Let me see if I can illustrate the point. In trying to shape the behavior and actions of our children we often tell our children, "Look, we don't ack like that," or "That's not something that a good boy or girl does." What we are doing is giving them a reason for behaving a certain way or not behaving in a certain way. I may be over-simplifying it but that is what Paul is saying about our Christian behavior. Why not sin? Because we don't act that way. Why not? Because we have died to sin. As he said in another place, "I have been crucified with Christ and I no longer live, but Christ lives in my. The life I live in the body, I live by faith in the Son of God, who loved me and gave himself for me" (Galatians 2:20).

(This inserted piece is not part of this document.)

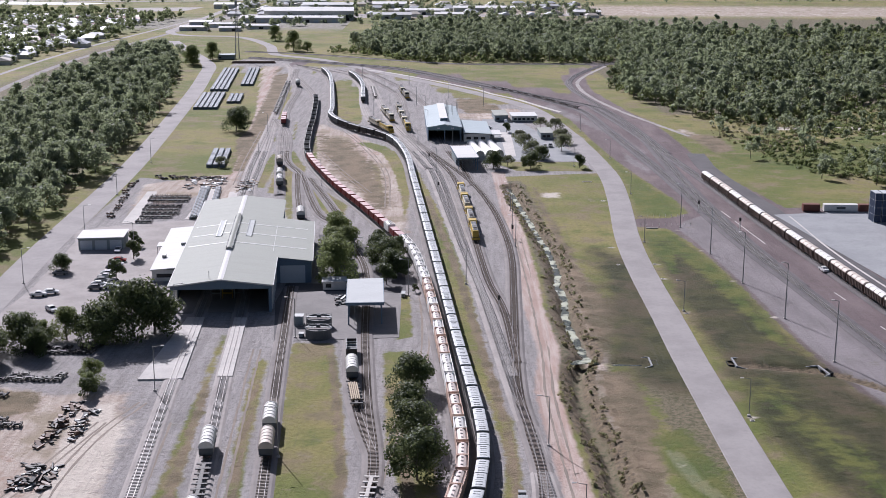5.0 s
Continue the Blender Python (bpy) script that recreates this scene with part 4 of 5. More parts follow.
def open_wagon(label, group):
    w = thing("open_wagon", label, "rail wagon", pose(0, 0, 0), group)
    part("side", boxes((-1.3, -1.2, -6, 6, 1.05, 2.6)), BLACK, w)
    part("side", boxes((1.2, 1.3, -6, 6, 1.05, 2.6)), BLACK, w)
    part("end", boxes((-1.2, 1.2, -6, -5.9, 1.05, 2.6)), BLACK, w)
    part("end", boxes((-1.2, 1.2, 5.9, 6, 1.05, 2.6)), BLACK, w)
    part("floor_plate", boxes((-1.2, 1.2, -5.9, 5.9, 1.0, 1.1)), BOX_DARK, w)
    for x in (-1.34, 1.2):
        part("top_rail", boxes((x, x + 0.14, -6, 6, 2.6, 2.72)), STEEL, w)
    for y in (-3, 0, 3):
        part("cross_bar", boxes((-1.2, 1.2, y, y + 0.2, 2.3, 2.5)), STEEL, w)
    part("underframe", boxes((-0.4, 0.4, -6.4, 6.4, 0.7, 1.0)), BLACK, w)
    add_bogies(w, (-4.2, 4.2))
    return w


def locomotive(label, group, main, second):
    v = thing("locomotive", label, "locomotive", pose(0, 0, 0), group)
    part("underframe", boxes((-1.3, 1.3, -10, 10, 0.95, 1.3)), BLACK, v)
    part("fuel_tank", boxes((-1.1, 1.1, -2.6, 2.6, 0.4, 0.95), bevel=0.12), BLACK, v)
    part("hood", boxes((-0.95, 0.95, -4.6, 9.6, 1.3, 3.55), bevel=0.15), second, v)
    part("hood_stripe", boxes((-0.99, 0.99, -4.5, 9.5, 1.3, 2.0)), main, v)
    cab = part("cab", boxes((-1.35, 1.35, -8.2, -4.7, 1.3, 3.85), bevel=0.2), main, v)
    part("windscreen", boxes((-1.1, -0.1, -8.24, -8.18, 2.7, 3.4), (0.1, 1.1, -8.24, -8.18, 2.7, 3.4)), GLASS, cab)
    for x in (-1.38, 1.33):
        part("side_window", boxes((x, x + 0.05, -7.4, -5.5, 2.6, 3.4)), GLASS, cab)
    part("nose", boxes((-1.2, 1.2, -9.7, -8.2, 1.3, 2.7), bevel=0.2), main, v)
    part("roof_panel", boxes((-0.8, 0.8, -3.8, 8.8, 3.55, 3.66)), BOX_DARK, v)
    for y in (-2, 1.2, 5.2, 7.4):
        part("fan", rod(bmesh.new(), (0, y, 3.66), (0, y, 3.82), 0.62, n=12), STEEL if y < 3 else BLACK, v)
    for x in (-1.28, 1.24):
        part("handrail", boxes((x, x + 0.05, -4.6, 9.8, 2.2, 2.25), *[(x, x + 0.05, y, y + 0.05, 1.3, 2.2) for y in np.arange(-4.5, 9.9, 2.0)]), WHITE, v)
    part("buffer_beam", boxes((-1.3, 1.3, -10.1, -10, 0.5, 1.3), (-1.3, 1.3, 10, 10.1, 0.5, 1.3)), YELLOW, v)
    for y in (-8.8,):
        for x in (-0.5, 0.35):
            part("headlight", rod(bmesh.new(), (x + 0.07, y - 0.95, 2.45), (x + 0.07, y - 0.86, 2.45), 0.1, n=8), WHITE, v)
    add_bogies(v, (-6.4, 6.4))
    return v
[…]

Let us understand the death and resurrection of Christ for what it truly was: the sacrificial, loving death of our Savior so that we through the grace of God might have life. Let us see our baptism for what it truly was: the death of the old man of sin and the resurrection of a new man in Christ. When the Christian creeps back into sin he not only shows disdain for his baptism but he also brings shame upon the death and resurrection of Christ. He forgets that he has died to sin and is to be a new man.